In the interview that prefaces the book Recent Forgeries, Viggo Mortensen's home is described as being filled to bursting with artwork under construction, completed pieces, materials he has accumulated with an eye for what they might become some day, and piles of framed and unframed photographs everywhere. In order to carry out simple tasks like getting a drink out of the fridge for Kristine McKenna, who conducted the interview, requires moving a couple of canvasses so the door can be opened.
"The garage is full of paintings even bigger than these" he says, and is described as sounding as if he was confessing to some transgression. It's no wonder then that only two yeas after the show that was catalogued in Recent Forgeries, Mr. Mortensen has been able to pull together enough material for a new show at the Track 16 Gallery in Santa Monica California.

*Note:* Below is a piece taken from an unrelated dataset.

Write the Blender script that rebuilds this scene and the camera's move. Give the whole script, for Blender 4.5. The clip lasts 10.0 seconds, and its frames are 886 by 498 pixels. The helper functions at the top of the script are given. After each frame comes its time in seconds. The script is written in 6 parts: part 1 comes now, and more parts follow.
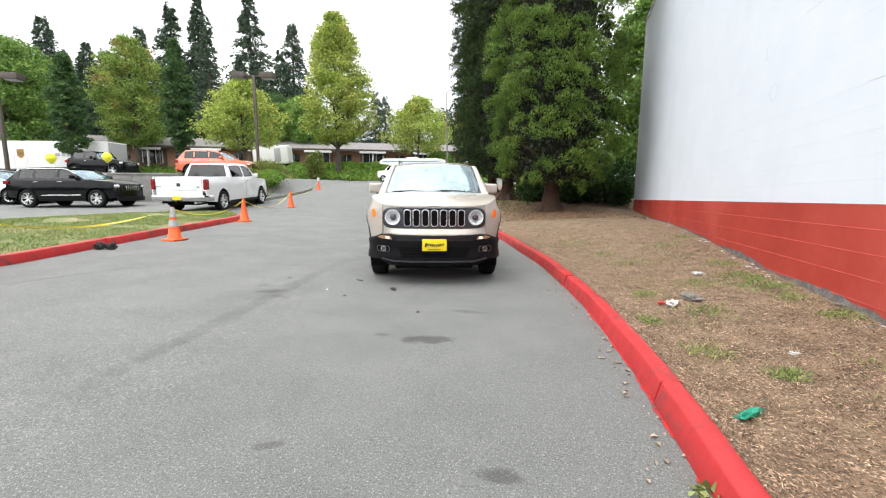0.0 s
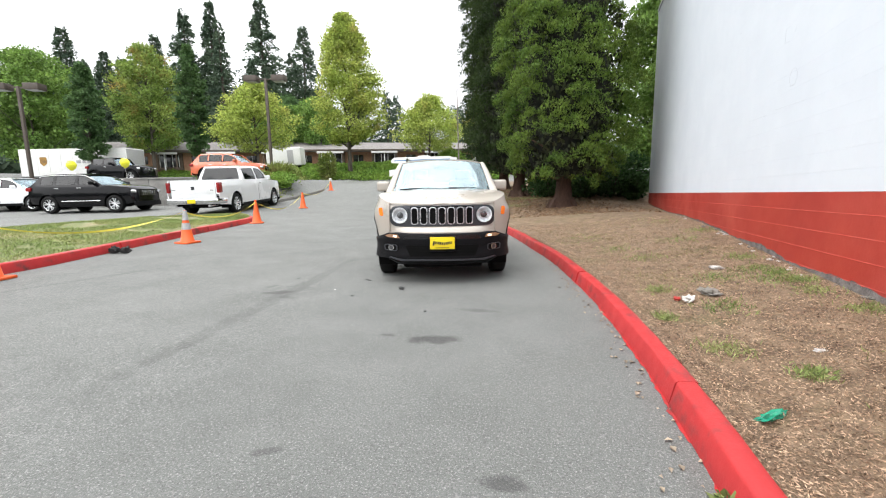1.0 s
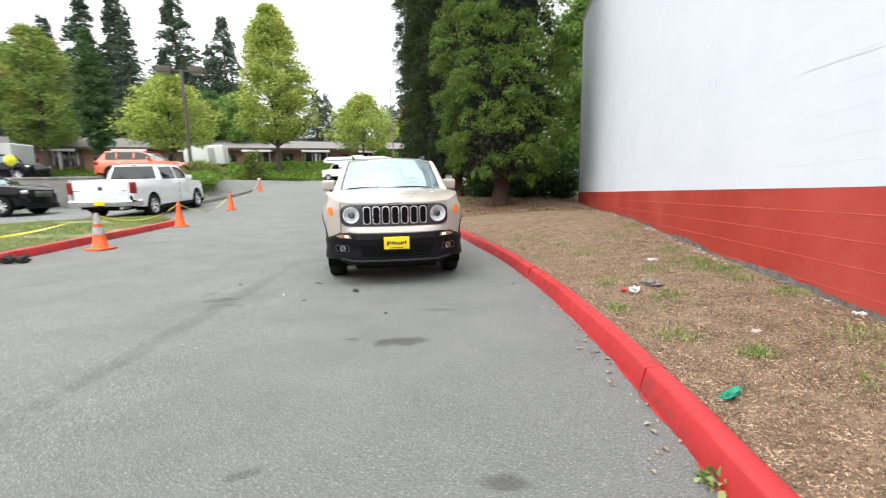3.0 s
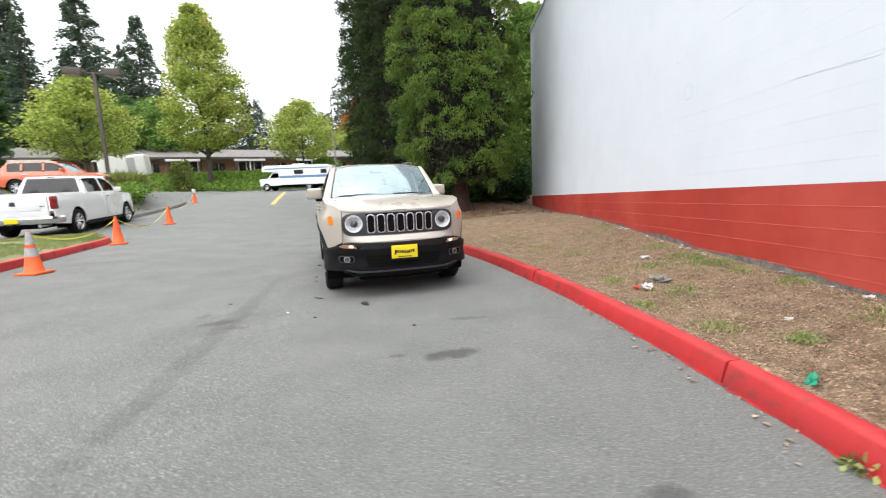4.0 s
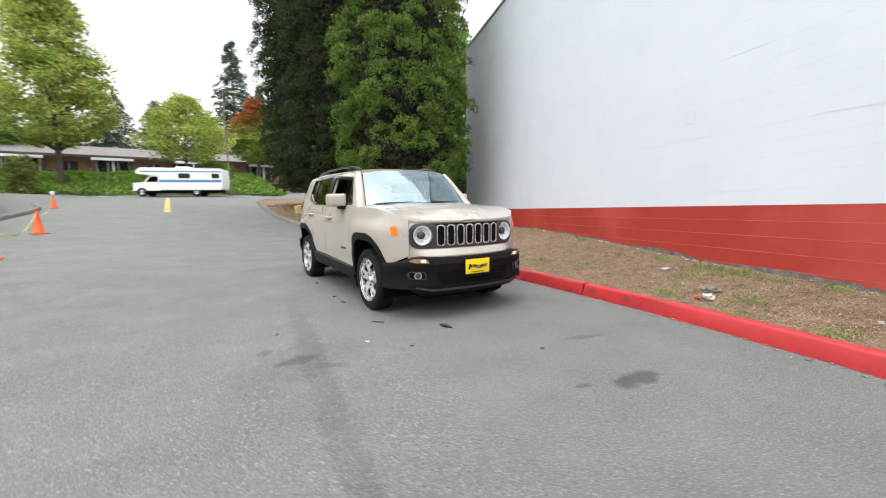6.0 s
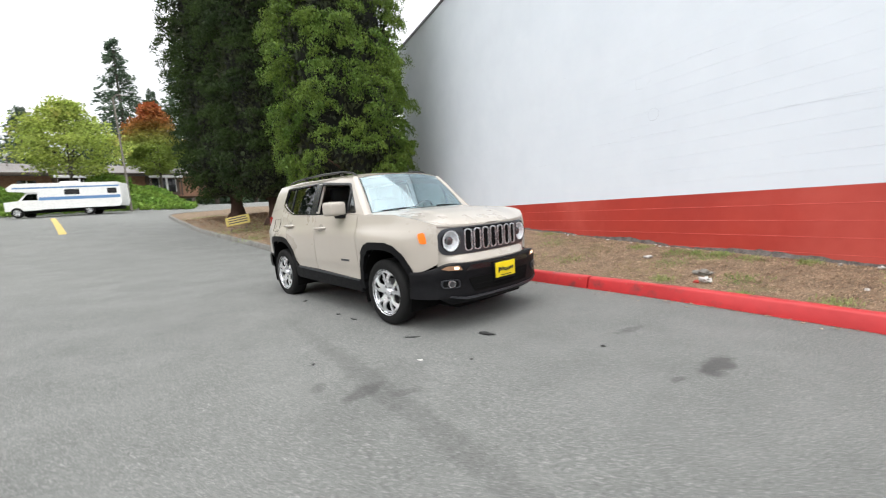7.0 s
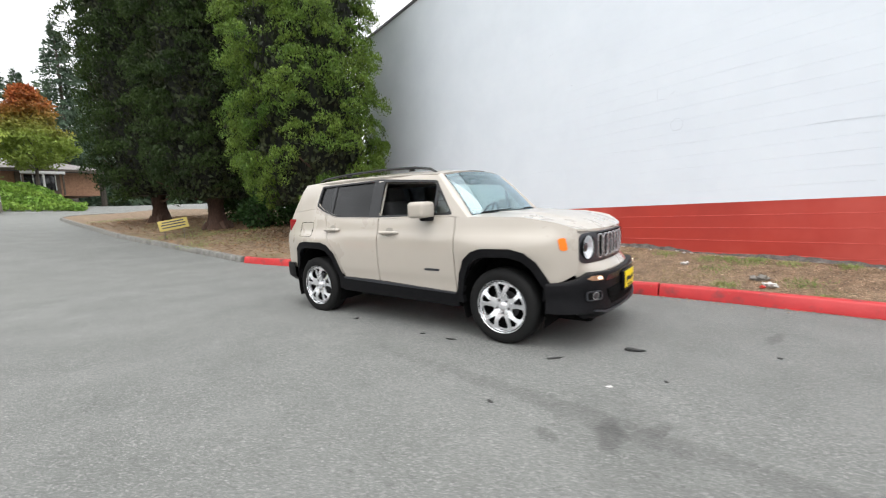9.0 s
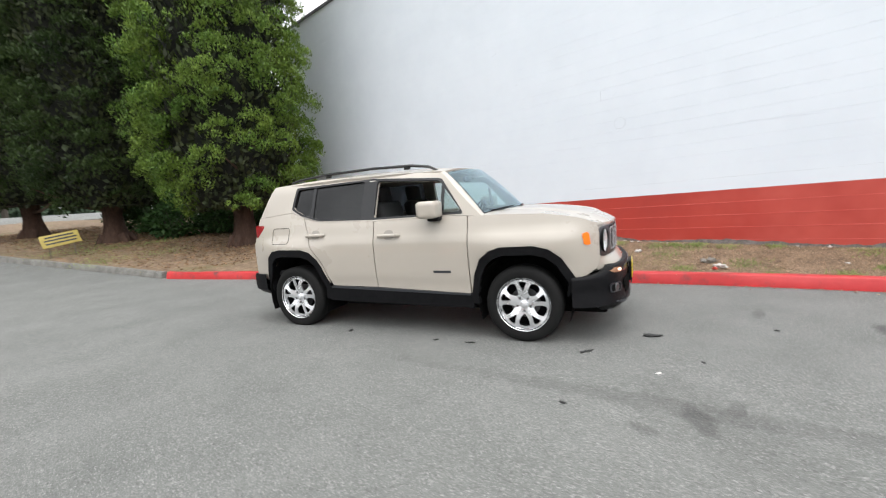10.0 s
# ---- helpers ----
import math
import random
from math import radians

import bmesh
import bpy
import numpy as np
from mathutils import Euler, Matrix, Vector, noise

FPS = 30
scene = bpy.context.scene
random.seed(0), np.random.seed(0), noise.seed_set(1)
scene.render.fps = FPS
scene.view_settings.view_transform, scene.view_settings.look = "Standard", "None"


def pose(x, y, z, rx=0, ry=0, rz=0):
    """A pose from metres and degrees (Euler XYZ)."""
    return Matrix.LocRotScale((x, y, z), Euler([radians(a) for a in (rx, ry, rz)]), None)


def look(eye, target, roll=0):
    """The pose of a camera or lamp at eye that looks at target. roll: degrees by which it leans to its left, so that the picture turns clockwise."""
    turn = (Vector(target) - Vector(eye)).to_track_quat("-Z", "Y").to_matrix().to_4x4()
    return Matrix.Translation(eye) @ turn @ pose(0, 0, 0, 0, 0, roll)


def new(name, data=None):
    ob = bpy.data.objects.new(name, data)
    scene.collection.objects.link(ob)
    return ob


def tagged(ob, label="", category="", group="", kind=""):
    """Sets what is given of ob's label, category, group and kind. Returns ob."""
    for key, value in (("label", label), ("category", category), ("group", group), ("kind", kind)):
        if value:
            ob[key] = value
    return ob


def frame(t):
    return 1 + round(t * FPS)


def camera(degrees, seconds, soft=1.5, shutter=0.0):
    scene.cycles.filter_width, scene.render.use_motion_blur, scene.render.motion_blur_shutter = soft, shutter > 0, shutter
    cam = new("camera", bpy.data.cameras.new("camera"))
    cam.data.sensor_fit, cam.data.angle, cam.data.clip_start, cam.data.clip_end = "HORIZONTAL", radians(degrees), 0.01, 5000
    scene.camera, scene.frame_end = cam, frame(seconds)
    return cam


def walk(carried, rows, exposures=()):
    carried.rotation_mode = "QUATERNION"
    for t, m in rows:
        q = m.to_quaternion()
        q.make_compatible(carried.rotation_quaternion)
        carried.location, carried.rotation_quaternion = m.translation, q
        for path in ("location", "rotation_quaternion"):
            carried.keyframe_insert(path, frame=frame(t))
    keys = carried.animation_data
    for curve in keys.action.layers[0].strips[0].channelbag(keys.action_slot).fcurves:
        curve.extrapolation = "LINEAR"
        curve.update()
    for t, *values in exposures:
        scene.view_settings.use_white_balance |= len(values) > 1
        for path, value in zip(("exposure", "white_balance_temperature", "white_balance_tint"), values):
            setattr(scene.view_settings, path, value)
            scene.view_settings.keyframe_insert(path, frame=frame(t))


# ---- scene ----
cam = camera(92.9, 10.0, soft=1.12, shutter=0.65)
PATH = [
    (0, (0.001, 2.987, 1.221), (-0.464, 4.912, 0.94), 0.4),
    (0.5, (0.015, 3.025, 1.221), (-0.488, 4.939, 0.932), 0.5),
    (1, (0.047, 3.08, 1.209), (-0.48, 4.987, 0.919), -0.9),
    (1.5, (0.071, 3.136, 1.202), (-0.434, 5.046, 0.892), -1.8),
    (2, (0.092, 3.161, 1.192), (-0.367, 5.084, 0.894), -1.2),
    (2.5, (0.062, 3.158, 1.186), (-0.337, 5.093, 0.877), -0.7),
    (3, (-0.2, 3.093, 1.19), (-0.426, 5.059, 0.897), -1.0),
    (4.5, (-1.506, 3.293, 1.19), (-1.327, 5.267, 0.922), -4.1),
    (5, (-2.023, 3.415, 1.182), (-1.724, 5.373, 0.907), -5.3),
    (5.5, (-2.467, 3.677, 1.181), (-2.062, 5.621, 0.943), -2.2),
    (7, (-3.801, 4.542, 1.251), (-2.896, 6.311, 1.023), -3.7),
    (7.5, (-4.162, 4.915, 1.258), (-3.183, 6.648, 1.061), -4.8),
    (8, (-4.504, 5.258, 1.283), (-3.385, 6.907, 1.119), -3.9),
    (8.5, (-4.836, 5.654, 1.299), (-3.619, 7.226, 1.077), -3.8),
    (9, (-5.085, 6.062, 1.288), (-3.848, 7.618, 1.073), -2.6),
    (9.5, (-5.414, 6.422, 1.317), (-3.999, 7.815, 1.075), -5.3),
    (10, (-5.616, 6.84, 1.335), (-4.088, 8.108, 1.094), -4.4),
]
walk(cam, [(t, look(eye, target, roll)) for t, eye, target, roll in PATH], [(0.0, 1.17), (3.0, 1.17), (4.5, 1.02), (5.5, 0.98), (10.0, 0.98)])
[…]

As with the previous show, Mr. Mortensen has released a catalogue of the work that was on display. Unlike the earlier show, SignLanguage contains only works of visual art, photographs, and paintings. Well, that's not exactly true, for as is usual for Mr. Mortensen's painting, he has incorporated writings from his journals into the works. It's just that none of the writings appear on their own as individual works.
At first glance the paintings appear to be simply colour - bold and vivid eye-catching colours that reach out and grab your attention with all the subtlety of an act of violence. With careful regard, images or ideas can be seen shyly showing themselves through the brilliance.
At first there might only seem to be a meaningless scrawl of words barely discernable through the layers of paint and texture, but deliberately or not, it is left for you to decide. Certain words or specific images will push themselves forward. They might be slightly darker in their outline, or be a little more exposed, that their presence becomes obvious. However it happens, they are what the eye will be drawn to after settling down from the initial assault of colour.
In one painting the rough line drawing of a tree climbs the right hand border with a dark moon or sun framed between two major branches. The contrast of the images with the predominate rose colour makes one wonder about the scrawl of words that is underlying the whole. Not legible to the reader of the book, part of me wants to know if the poem, or journal entry if that's what it is, are what the title "Volsung 2001" refers to – or is it some reference to the tree and what appears to be an eclipsed moon or sun?